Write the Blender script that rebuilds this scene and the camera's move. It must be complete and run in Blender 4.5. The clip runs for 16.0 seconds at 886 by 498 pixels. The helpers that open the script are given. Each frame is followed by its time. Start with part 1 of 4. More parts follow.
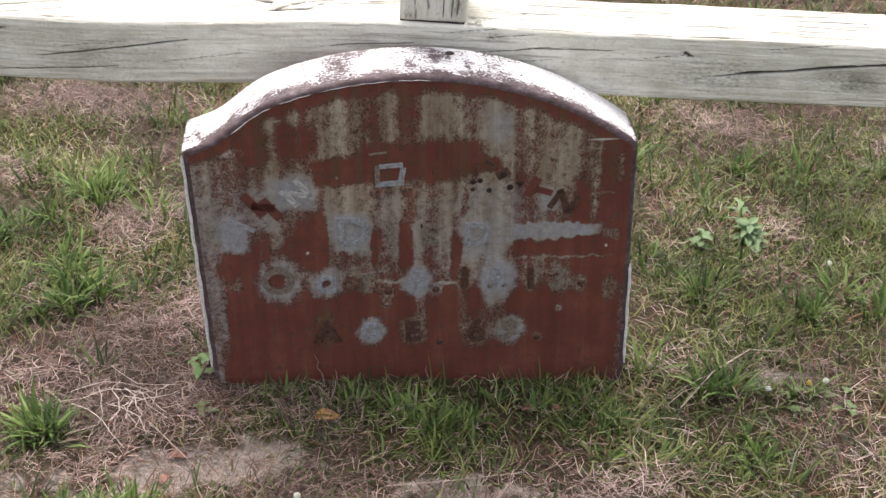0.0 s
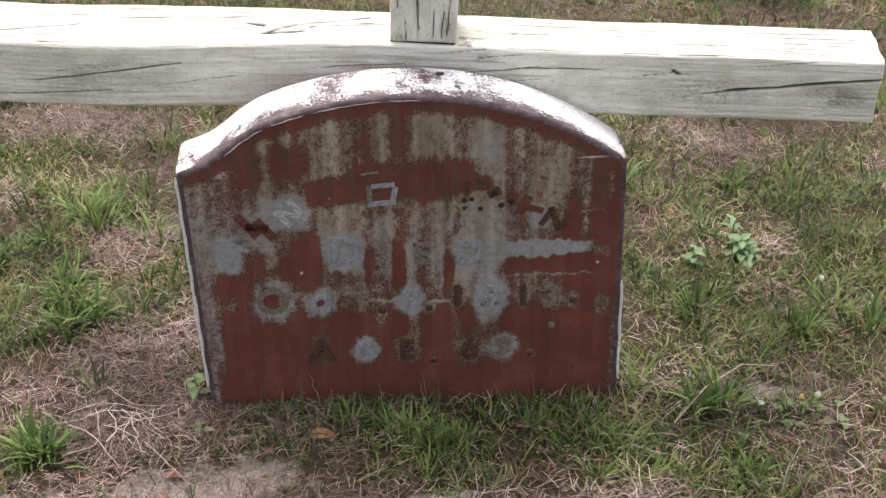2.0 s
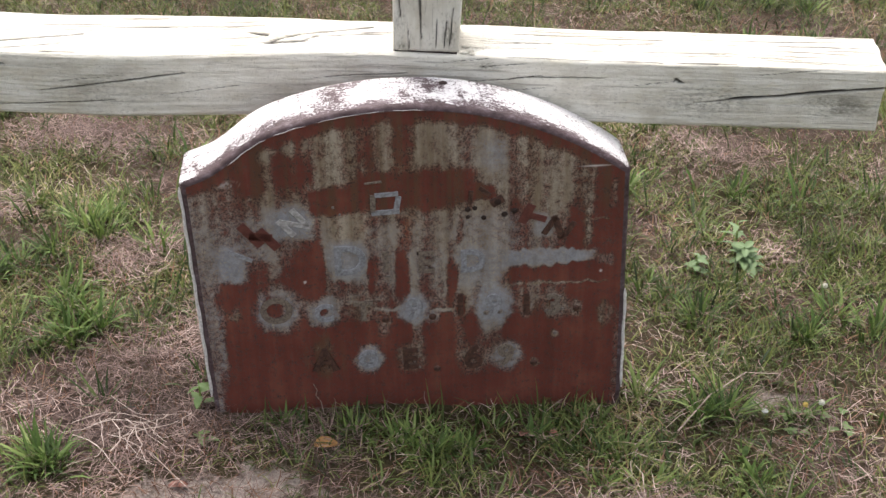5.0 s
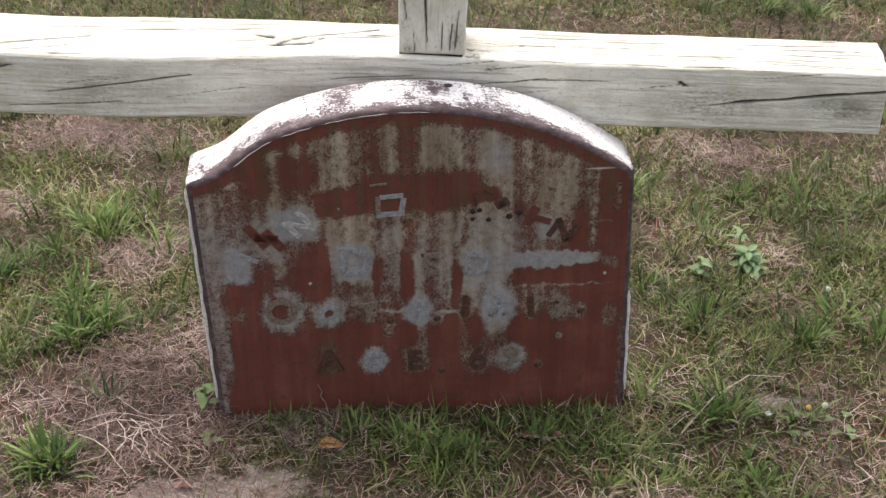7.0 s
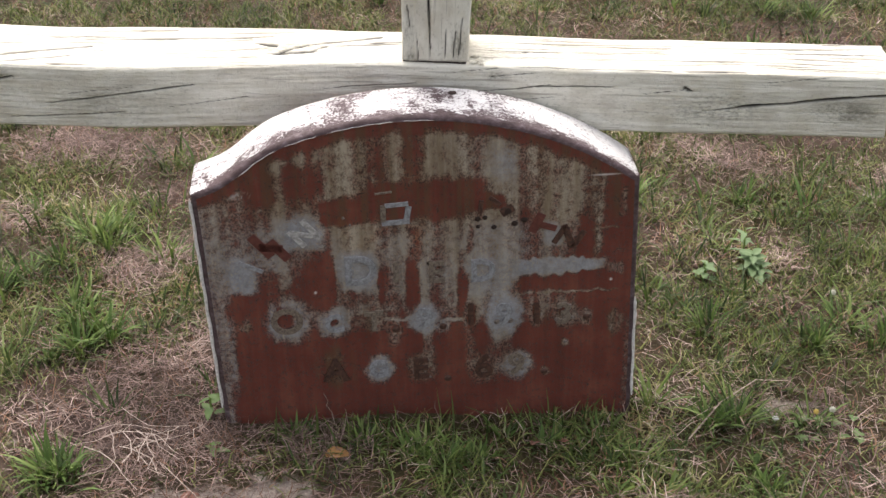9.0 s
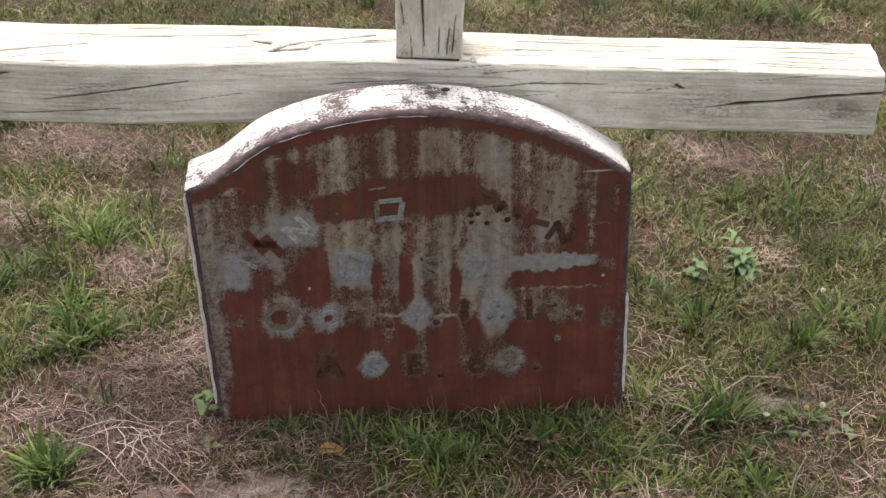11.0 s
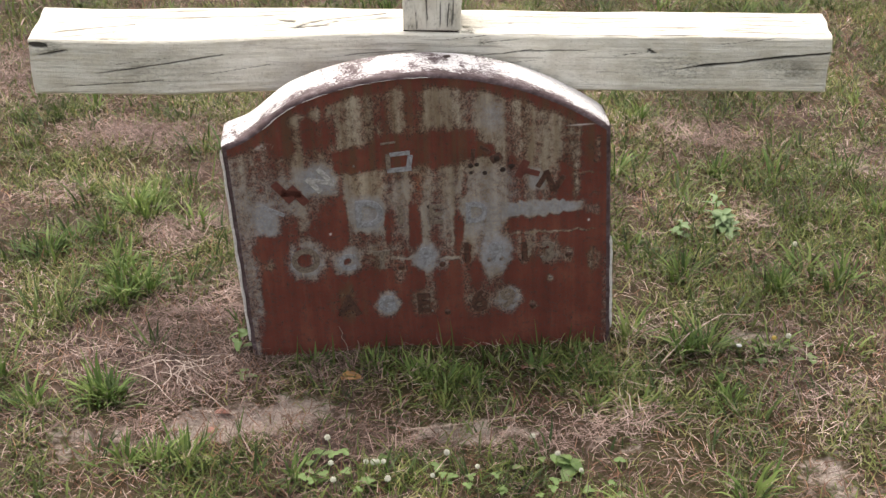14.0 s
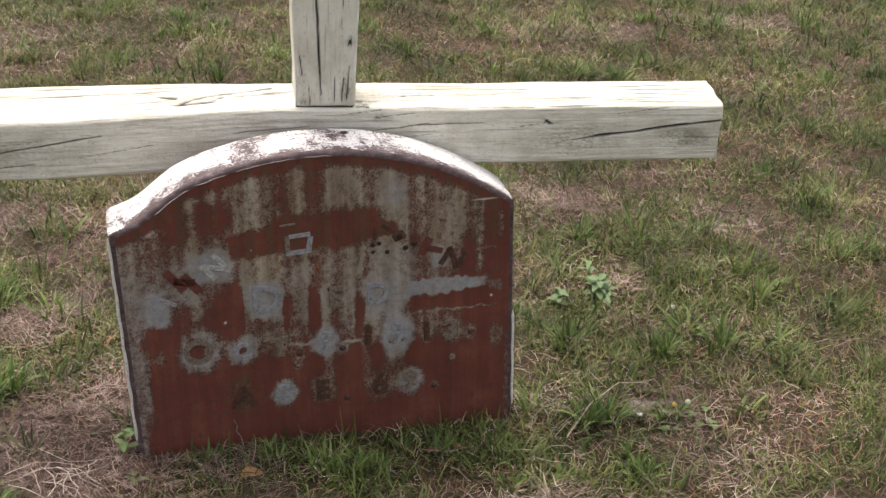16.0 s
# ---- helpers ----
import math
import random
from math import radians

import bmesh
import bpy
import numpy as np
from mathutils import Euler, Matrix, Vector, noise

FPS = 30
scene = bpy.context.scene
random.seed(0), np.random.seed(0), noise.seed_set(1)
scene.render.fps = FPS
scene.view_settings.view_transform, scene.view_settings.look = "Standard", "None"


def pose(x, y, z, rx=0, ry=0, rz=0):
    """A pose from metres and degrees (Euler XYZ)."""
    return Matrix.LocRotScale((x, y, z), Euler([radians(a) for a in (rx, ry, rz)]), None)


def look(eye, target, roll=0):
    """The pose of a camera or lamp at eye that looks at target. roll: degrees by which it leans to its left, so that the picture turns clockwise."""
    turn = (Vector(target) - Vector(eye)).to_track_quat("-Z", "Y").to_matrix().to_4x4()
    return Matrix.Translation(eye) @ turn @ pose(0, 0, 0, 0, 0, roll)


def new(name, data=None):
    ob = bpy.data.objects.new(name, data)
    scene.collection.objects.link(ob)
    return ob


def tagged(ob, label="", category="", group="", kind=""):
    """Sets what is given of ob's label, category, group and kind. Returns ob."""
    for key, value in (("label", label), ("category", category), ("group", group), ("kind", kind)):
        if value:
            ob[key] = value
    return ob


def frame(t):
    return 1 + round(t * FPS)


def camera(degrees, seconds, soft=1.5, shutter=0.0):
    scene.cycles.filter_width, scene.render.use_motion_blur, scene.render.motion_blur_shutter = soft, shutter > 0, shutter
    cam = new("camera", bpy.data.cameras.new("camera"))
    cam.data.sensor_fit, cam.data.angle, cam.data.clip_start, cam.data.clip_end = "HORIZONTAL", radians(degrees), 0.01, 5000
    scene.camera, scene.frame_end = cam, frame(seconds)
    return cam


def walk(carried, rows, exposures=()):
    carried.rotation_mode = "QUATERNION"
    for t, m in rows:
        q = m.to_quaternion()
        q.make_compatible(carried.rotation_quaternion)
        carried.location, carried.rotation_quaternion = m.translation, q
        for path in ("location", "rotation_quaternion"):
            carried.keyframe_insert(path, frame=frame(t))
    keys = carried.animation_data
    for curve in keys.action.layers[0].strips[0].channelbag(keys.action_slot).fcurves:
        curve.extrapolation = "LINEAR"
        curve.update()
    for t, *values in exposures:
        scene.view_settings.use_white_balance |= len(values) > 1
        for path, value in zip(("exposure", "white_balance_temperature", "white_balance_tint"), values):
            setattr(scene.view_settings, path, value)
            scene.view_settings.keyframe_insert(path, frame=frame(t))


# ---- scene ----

--

- _TASK STATEMENT_
Quote the listing above in full, except for the pictures.

- _SOLUTION TO THIS PROBLEM_
Write the Blender script that rebuilds this scene and the camera's move. It must be complete and run in Blender 4.5. The clip runs for 16.0 seconds at 886 by 498 pixels. The helpers that open the script are given. Each frame is followed by its time. Start with part 1 of 4. More parts follow.
0.0 s
2.0 s
5.0 s
7.0 s
9.0 s
11.0 s
14.0 s
16.0 s
# ---- helpers ----
import math
import random
from math import radians

import bmesh
import bpy
import numpy as np
from mathutils import Euler, Matrix, Vector, noise

FPS = 30
scene = bpy.context.scene
random.seed(0), np.random.seed(0), noise.seed_set(1)
scene.render.fps = FPS
scene.view_settings.view_transform, scene.view_settings.look = "Standard", "None"


def pose(x, y, z, rx=0, ry=0, rz=0):
    """A pose from metres and degrees (Euler XYZ)."""
    return Matrix.LocRotScale((x, y, z), Euler([radians(a) for a in (rx, ry, rz)]), None)


def look(eye, target, roll=0):
    """The pose of a camera or lamp at eye that looks at target. roll: degrees by which it leans to its left, so that the picture turns clockwise."""
    turn = (Vector(target) - Vector(eye)).to_track_quat("-Z", "Y").to_matrix().to_4x4()
    return Matrix.Translation(eye) @ turn @ pose(0, 0, 0, 0, 0, roll)


def new(name, data=None):
    ob = bpy.data.objects.new(name, data)
    scene.collection.objects.link(ob)
    return ob


def tagged(ob, label="", category="", group="", kind=""):
    """Sets what is given of ob's label, category, group and kind. Returns ob."""
    for key, value in (("label", label), ("category", category), ("group", group), ("kind", kind)):
        if value:
            ob[key] = value
    return ob


def frame(t):
    return 1 + round(t * FPS)


def camera(degrees, seconds, soft=1.5, shutter=0.0):
    scene.cycles.filter_width, scene.render.use_motion_blur, scene.render.motion_blur_shutter = soft, shutter > 0, shutter
    cam = new("camera", bpy.data.cameras.new("camera"))
    cam.data.sensor_fit, cam.data.angle, cam.data.clip_start, cam.data.clip_end = "HORIZONTAL", radians(degrees), 0.01, 5000
    scene.camera, scene.frame_end = cam, frame(seconds)
    return cam


def walk(carried, rows, exposures=()):
    carried.rotation_mode = "QUATERNION"
    for t, m in rows:
        q = m.to_quaternion()
        q.make_compatible(carried.rotation_quaternion)
        carried.location, carried.rotation_quaternion = m.translation, q
        for path in ("location", "rotation_quaternion"):
            carried.keyframe_insert(path, frame=frame(t))
    keys = carried.animation_data
    for curve in keys.action.layers[0].strips[0].channelbag(keys.action_slot).fcurves:
        curve.extrapolation = "LINEAR"
        curve.update()
    for t, *values in exposures:
        scene.view_settings.use_white_balance |= len(values) > 1
        for path, value in zip(("exposure", "white_balance_temperature", "white_balance_tint"), values):
            setattr(scene.view_settings, path, value)
            scene.view_settings.keyframe_insert(path, frame=frame(t))


# ---- scene ----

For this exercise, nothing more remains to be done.